- RECORDED DATA -
------------------------------------------------

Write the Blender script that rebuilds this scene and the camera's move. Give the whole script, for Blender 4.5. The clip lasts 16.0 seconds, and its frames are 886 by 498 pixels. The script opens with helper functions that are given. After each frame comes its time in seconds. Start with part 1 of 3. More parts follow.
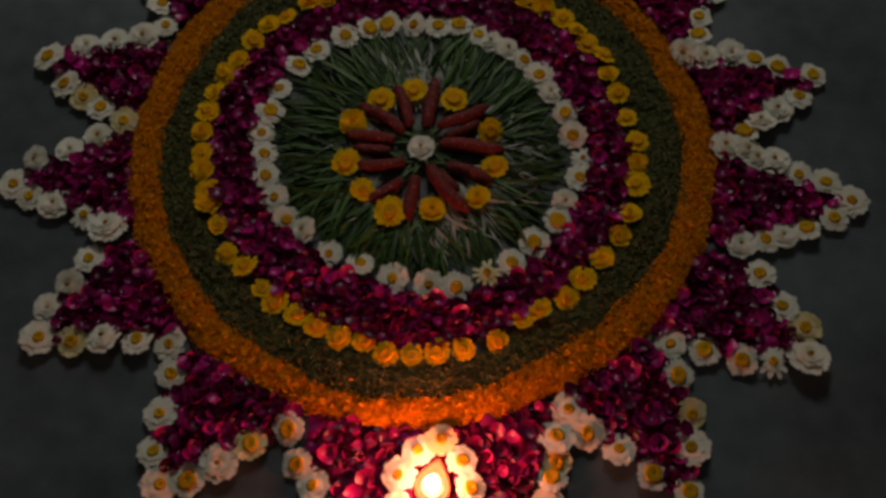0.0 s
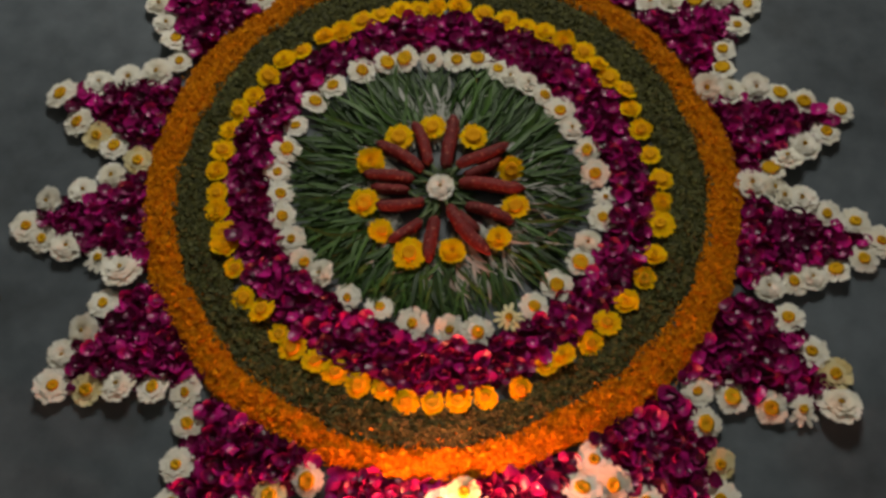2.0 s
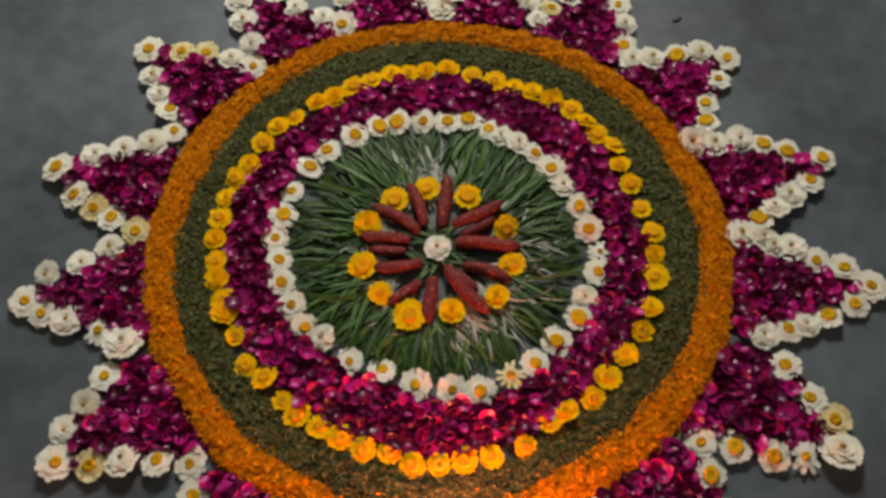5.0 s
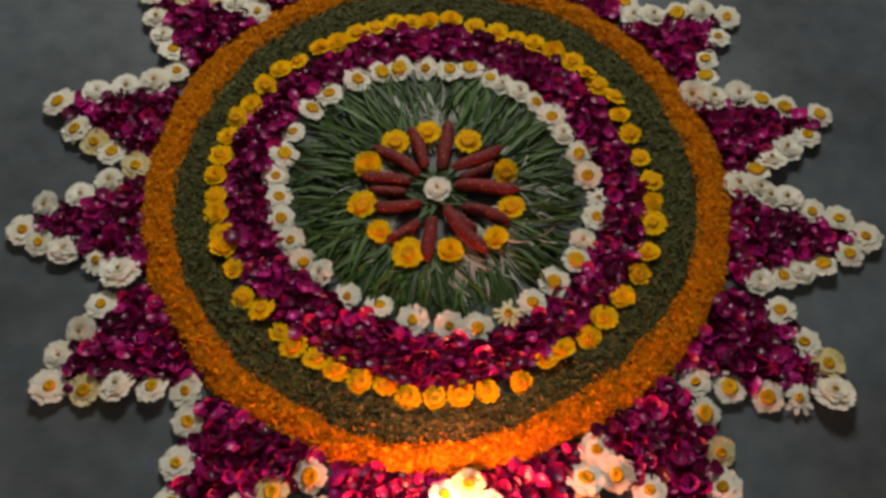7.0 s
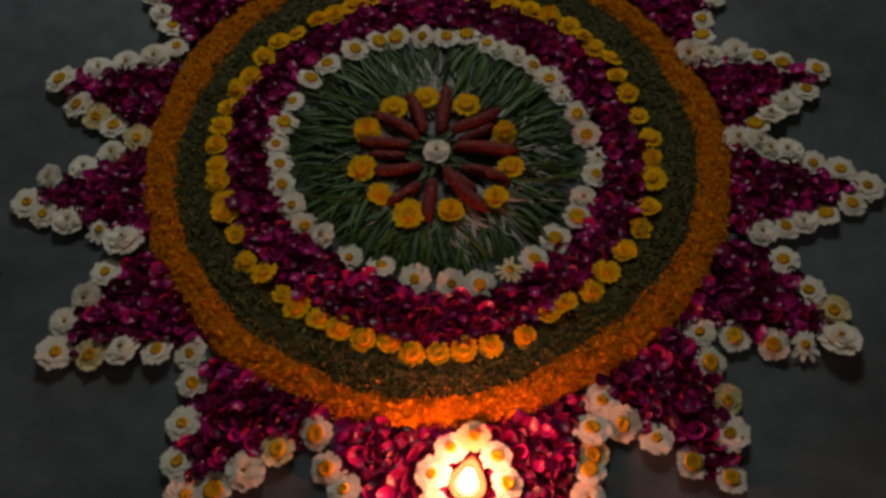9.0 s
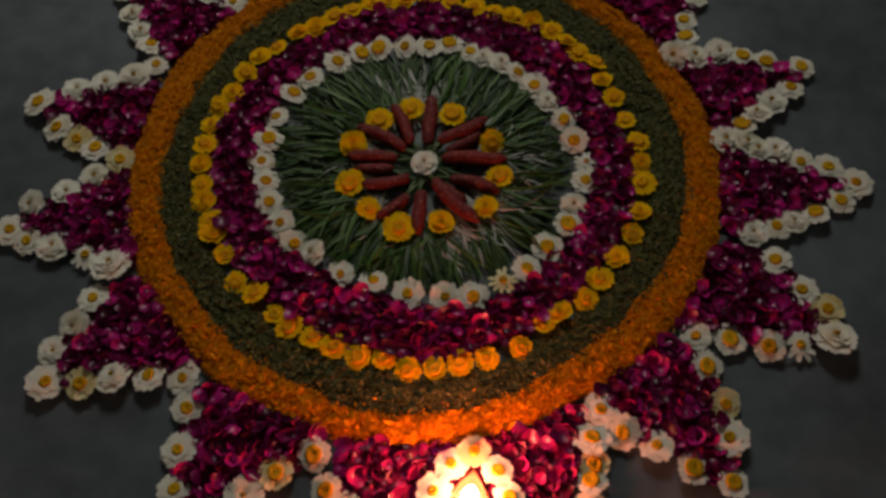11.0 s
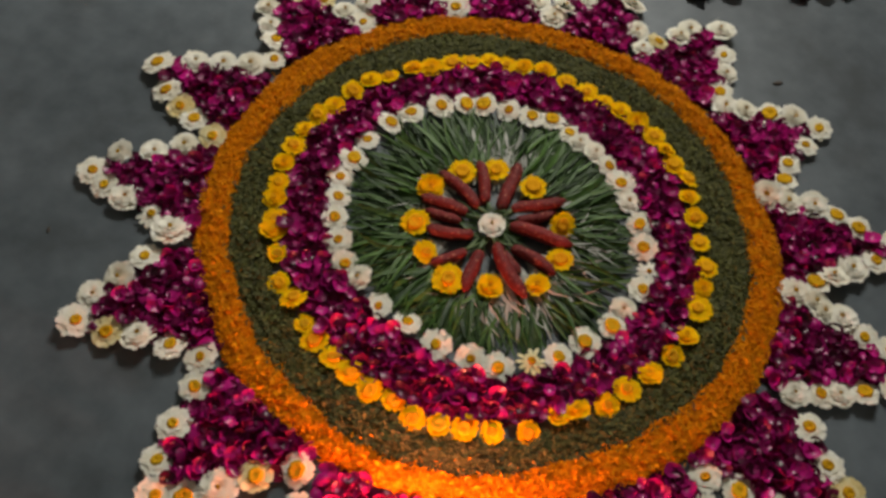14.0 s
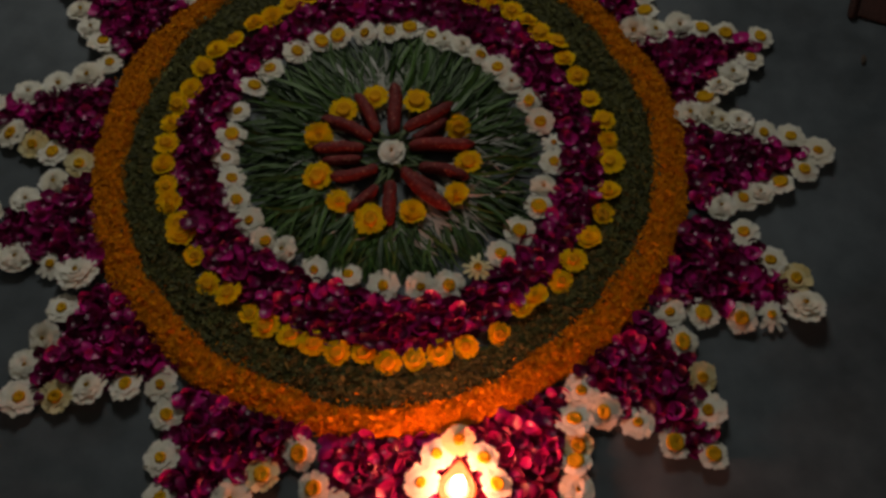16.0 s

------------------------------------------------

- EXERCISE BRIEF -
Return to the listing above and set it down exactly, leaving out its pictures.

- EXERCISE OUTPUT -
Write the Blender script that rebuilds this scene and the camera's move. Give the whole script, for Blender 4.5. The clip lasts 16.0 seconds, and its frames are 886 by 498 pixels. The script opens with helper functions that are given. After each frame comes its time in seconds. Start with part 1 of 3. More parts follow.
0.0 s
2.0 s
5.0 s
7.0 s
9.0 s
11.0 s
14.0 s
16.0 s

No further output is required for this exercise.